Les appelants n'ont jamais donné suite à la demande de l'intimée. En revanche, l'intimé n'a jamais mis sa menace à exécution. Il a par la suite été découvert que les bijoux avaient été volés entre le 27 janvier et le 27 avril 1990.

[8]      Plus de cinq années plus tard, les appelants ont déposé un avis de requête en vue d'obtenir une ordonnance déclarant qu'aux termes du jugement du 9 juin 1988, l'intimée devait aux appelants la somme de 71 399 $, ainsi que les intérêts accumulés sur la somme de 108 699 $ à 6 pour 100 l'an entre le 8 septembre 1982 et janvier 1990, sur la somme de 71 399 $, entre le septembre 1982 et janvier 1990, et sur la somme de 71 399 $ depuis septembre 1982.

[9]      Le 30 octobre 1996, le juge Rouleau a prononcé une ordonnance ajournant la requête sine die et enjoignant aux appelants de présenter une autre demande à la Cour pour que celle-ci décide s'il était [TRADUCTION] " functus officio relativement à l'audition d'une autre demande dans la présente affaire ". Conformément à cette directive, les appelants ont déposé un avis de requête en vue d'obtenir une ordonnance déclarant [TRADUCTION] " que le juge Rouleau n'est pas dessaisi de la présente affaire ". Cette requête a été entendue par un autre juge, qui a déclaré que le juge Rouleau était functus officio . C'est l'ordonnance qui fait l'objet du présent appel.

[10]      J'estime que c'est à bon droit que le juge des requêtes a déclaré que le juge Rouleau était dessaisi du litige opposant les parties.

Objet du jugement de juin 1988

[11]      Il ressort à l'évidence des motifs du jugement qui ont été prononcés en juin 1988 par le juge Rouleau que les appelants cherchaient à obtenir la remise des articles saisis ou, à titre subsidiaire, une indemnité sous forme de dommages-intérêts.

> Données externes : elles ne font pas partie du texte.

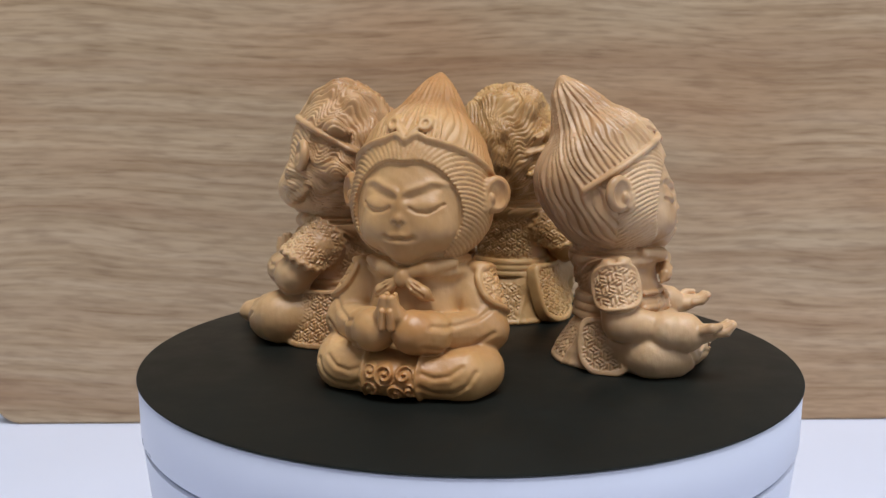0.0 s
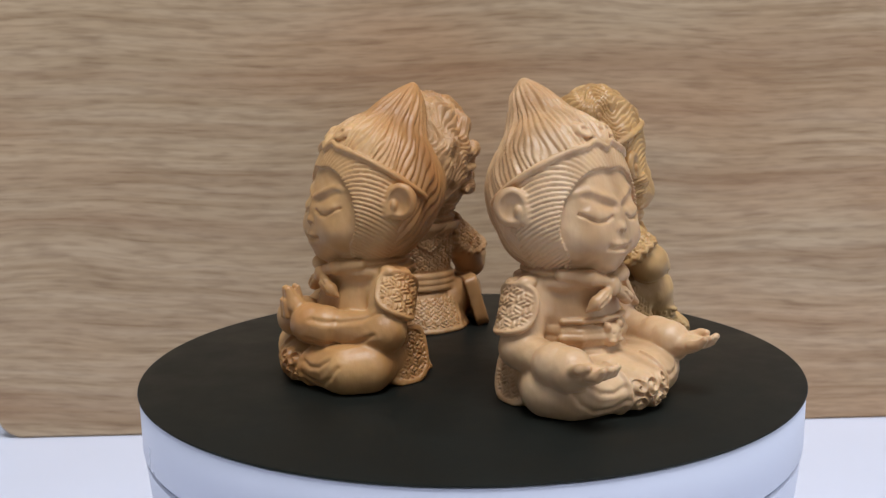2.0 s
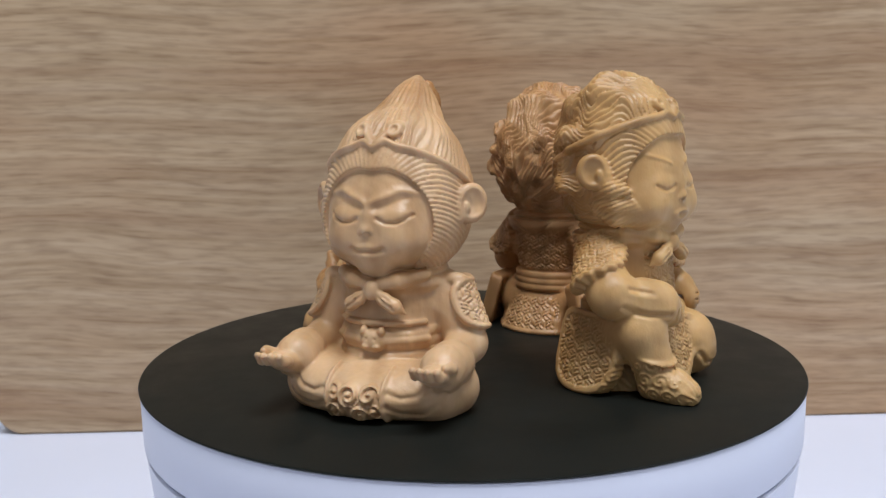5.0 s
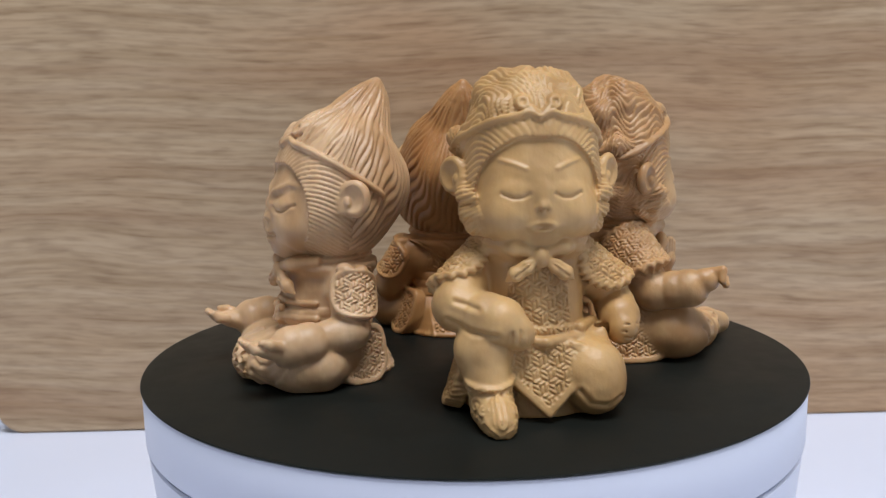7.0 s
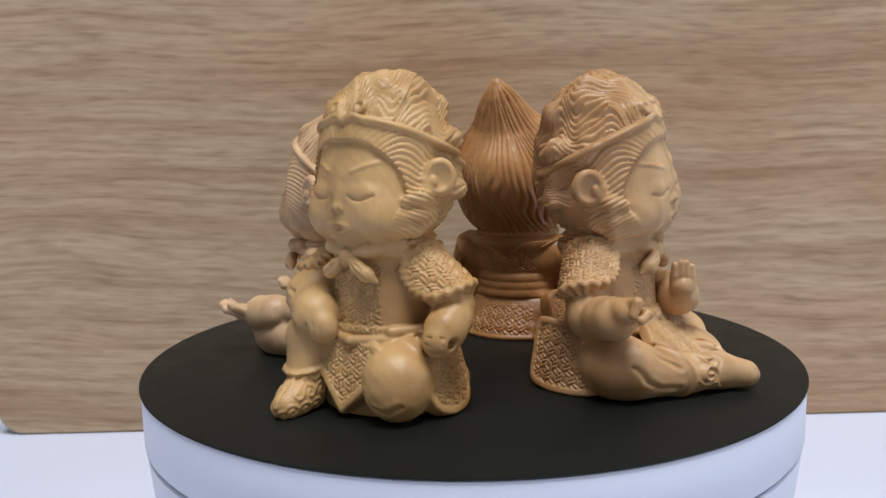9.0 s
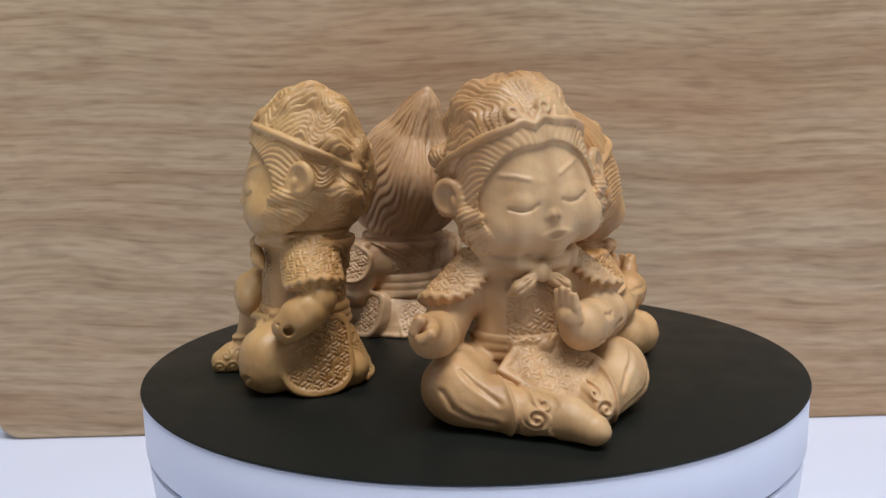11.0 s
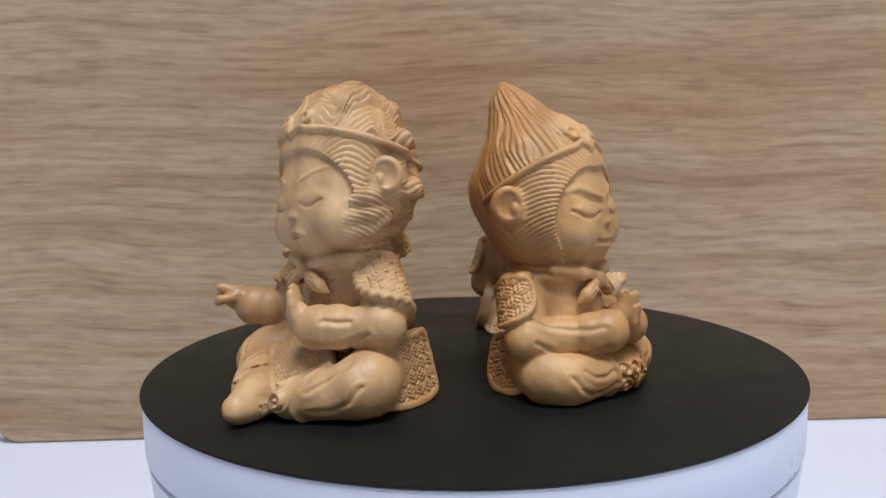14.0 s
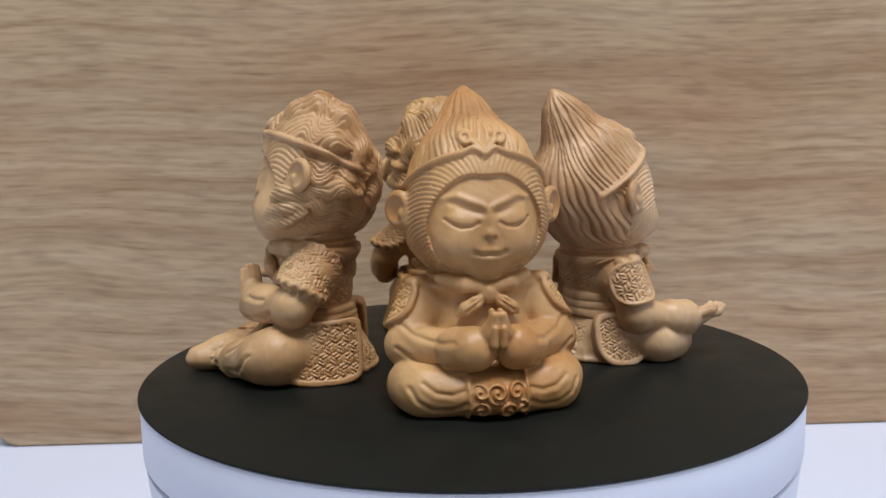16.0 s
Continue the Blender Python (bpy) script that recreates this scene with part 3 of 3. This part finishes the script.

Les extraits suivants de ces motifs, dont certains ont déjà été cités dans le résumé des faits et l'exposé de la genèse de l'instance, illustrent bien l'état d'esprit des appelants et du juge :

     P. 1      Les demandeurs soutiennent donc que certaines des marchandises saisies ont été détenues et confisquées illégalement et doivent être retournées, ou encore que les dommages doivent être réparés par voie de compensation.         
     p. 25      Je conclus néanmoins qu'il existe une forte preuve pour appuyer la position selon laquelle une partie de la marchandise saisie par les employés de la défenderesse, et toujours en leur possession ou détruite par eux, n'a pas été saisie et confisquée légalement en vertu de la Loi sur les douanes.         
     p. 27      Je suis convaincu que l'entente de 1982 démontre sans équivoque qu'une partie de la marchandise n'aurait pas dû être confisquée en vertu de la Loi sur les douanes, et que les employés de la défenderesse le savaient parfaitement.         
     p. 28      Les demanderesses ont droit à son retour, ou au paiement de la somme équivalente par voie de dommages-intérêts.         
     p. 28      Ces articles ne faisaient pas l'objet justifié d'une saisie en vertu de la Loi sur les douanes et, par conséquent, doivent être retournés aux demandeurs.         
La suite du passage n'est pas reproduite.